American trade union leader (1909–2006)

Roy Martin Brewer (August 9, 1909 – September 16, 2006) was an American trade union leader who was prominently involved in anti-communist activities in the 1940s and 1950s.

==Early life==
Brewer was born on August 9, 1909, in Cairo, Nebraska, to Martin and Lottie Woodworth Brewer. At age 15 he left school and took a job as an usher in a movie theater. While working at the theater he participated in his first labor strike. He subsequently worked as a projectionist and helped unionize the projectionists in central Nebraska. At age 23, he became president of the Nebraska State Federation of Labor.

==Early political activity==
In 1936, Brewer worked on the re-election campaign of Nebraska senator George W. Norris, a former Republican who had left the party and was running as an independent. In 1943, President Franklin D. Roosevelt appointed Brewer to the War Production Board that oversaw the use of civilian industrial resources for the war effort during World War II.

==Hollywood union representative==
In 1945, Brewer became the international representative for the International Alliance of Theatrical Stage Employees (IATSE) union in Hollywood. He worked closely with Ronald Reagan, then a leader in the Screen Actors Guild, to oppose communist influence in unions representing the motion picture industry. On October 28, 1947, Brewer testified before the House Un-American Activities Committee, naming 13 actors, directors, and writers that he believed were communists.

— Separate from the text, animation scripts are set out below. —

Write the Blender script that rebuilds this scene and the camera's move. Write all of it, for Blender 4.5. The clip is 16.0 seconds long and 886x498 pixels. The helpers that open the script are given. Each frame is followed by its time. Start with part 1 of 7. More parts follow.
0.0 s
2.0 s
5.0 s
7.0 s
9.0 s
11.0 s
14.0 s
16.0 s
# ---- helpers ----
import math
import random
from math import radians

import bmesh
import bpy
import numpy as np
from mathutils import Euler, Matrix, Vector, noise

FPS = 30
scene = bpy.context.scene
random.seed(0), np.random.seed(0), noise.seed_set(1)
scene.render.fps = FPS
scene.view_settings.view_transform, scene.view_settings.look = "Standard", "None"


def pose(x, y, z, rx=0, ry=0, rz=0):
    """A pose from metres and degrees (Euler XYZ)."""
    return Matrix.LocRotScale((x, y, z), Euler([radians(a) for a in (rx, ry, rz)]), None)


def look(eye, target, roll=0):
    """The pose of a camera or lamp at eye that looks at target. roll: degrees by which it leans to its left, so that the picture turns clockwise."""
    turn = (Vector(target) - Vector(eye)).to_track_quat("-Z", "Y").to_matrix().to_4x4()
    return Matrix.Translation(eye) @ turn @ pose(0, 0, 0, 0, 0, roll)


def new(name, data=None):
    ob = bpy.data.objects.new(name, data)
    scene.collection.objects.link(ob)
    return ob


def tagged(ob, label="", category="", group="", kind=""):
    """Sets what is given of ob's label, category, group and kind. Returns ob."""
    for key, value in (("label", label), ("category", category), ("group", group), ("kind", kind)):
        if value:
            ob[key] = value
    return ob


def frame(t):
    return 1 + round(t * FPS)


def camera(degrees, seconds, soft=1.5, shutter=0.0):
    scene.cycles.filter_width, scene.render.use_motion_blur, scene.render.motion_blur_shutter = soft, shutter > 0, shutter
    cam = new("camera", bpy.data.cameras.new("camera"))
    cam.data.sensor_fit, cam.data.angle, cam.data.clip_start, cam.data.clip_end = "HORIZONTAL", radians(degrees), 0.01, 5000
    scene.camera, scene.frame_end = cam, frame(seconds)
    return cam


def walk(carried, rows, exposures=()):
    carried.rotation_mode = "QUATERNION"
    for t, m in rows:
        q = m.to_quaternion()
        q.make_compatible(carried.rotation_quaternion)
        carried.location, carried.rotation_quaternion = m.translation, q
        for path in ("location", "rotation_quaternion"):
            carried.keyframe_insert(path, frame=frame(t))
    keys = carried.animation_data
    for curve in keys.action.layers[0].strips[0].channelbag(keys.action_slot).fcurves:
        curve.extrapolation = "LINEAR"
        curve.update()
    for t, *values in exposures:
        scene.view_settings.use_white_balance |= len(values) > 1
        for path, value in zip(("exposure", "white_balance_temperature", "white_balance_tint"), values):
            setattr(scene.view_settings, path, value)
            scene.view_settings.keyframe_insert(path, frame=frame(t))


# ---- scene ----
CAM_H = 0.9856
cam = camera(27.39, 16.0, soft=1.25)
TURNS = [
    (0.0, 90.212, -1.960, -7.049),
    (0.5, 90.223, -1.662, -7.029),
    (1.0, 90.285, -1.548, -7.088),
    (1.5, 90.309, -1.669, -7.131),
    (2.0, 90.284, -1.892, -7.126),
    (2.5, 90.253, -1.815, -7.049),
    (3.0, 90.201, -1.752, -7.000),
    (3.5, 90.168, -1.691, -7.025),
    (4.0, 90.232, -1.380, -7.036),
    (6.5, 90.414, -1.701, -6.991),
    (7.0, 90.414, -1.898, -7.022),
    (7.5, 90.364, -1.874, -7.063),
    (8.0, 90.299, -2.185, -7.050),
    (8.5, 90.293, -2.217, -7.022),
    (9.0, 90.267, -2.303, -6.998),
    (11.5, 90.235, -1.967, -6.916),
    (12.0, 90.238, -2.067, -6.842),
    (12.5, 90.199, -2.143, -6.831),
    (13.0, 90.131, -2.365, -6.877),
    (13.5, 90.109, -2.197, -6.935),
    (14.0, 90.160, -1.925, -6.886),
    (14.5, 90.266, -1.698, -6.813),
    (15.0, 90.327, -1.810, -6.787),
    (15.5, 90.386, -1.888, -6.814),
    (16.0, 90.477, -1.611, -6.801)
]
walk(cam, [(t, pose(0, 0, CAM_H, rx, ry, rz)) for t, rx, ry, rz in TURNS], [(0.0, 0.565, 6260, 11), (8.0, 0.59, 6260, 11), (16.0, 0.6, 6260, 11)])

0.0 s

In 1948, Brewer and Reagan co-founded the Labor League of Hollywood Voters to support anti-communist political candidates. In March 1949, the pair formed the Motion Picture Industry Council to fight communism in Hollywood and to clear the names of individuals who had been falsely accused of communist associations. The council also vetted those who had renounced their former associations with communism. In June 1953, Brewer succeeded John Wayne as president of the Motion Picture Alliance for the Preservation of American Ideals, another anti-communist group in Hollywood.

On August 24, 1953, Brewer resigned from his IATSE position in a dispute with IATSE president Richard Walsh. In 1954, Brewer ran against Walsh for the presidency of the union, but Walsh was re-elected.

==Later life==
After leaving IATSE, Brewer worked primarily as a labor relations executive and consultant, although he worked for the union again for six years in the 1970s. In the 1960s, Brewer was vice-chairman of the Council Against Communist Aggression, an anti-communist group based in Philadelphia.

In May 1984, Brewer's old ally Reagan, having become President of the United States, appointed Brewer as head of the Federal Service Impasses Panel, a group within the Federal Labor Relations Authority that resolves disputes between the federal government and federal employee unions.

Brewer died on September 16, 2006, in West Hills, California, of complications from pneumonia.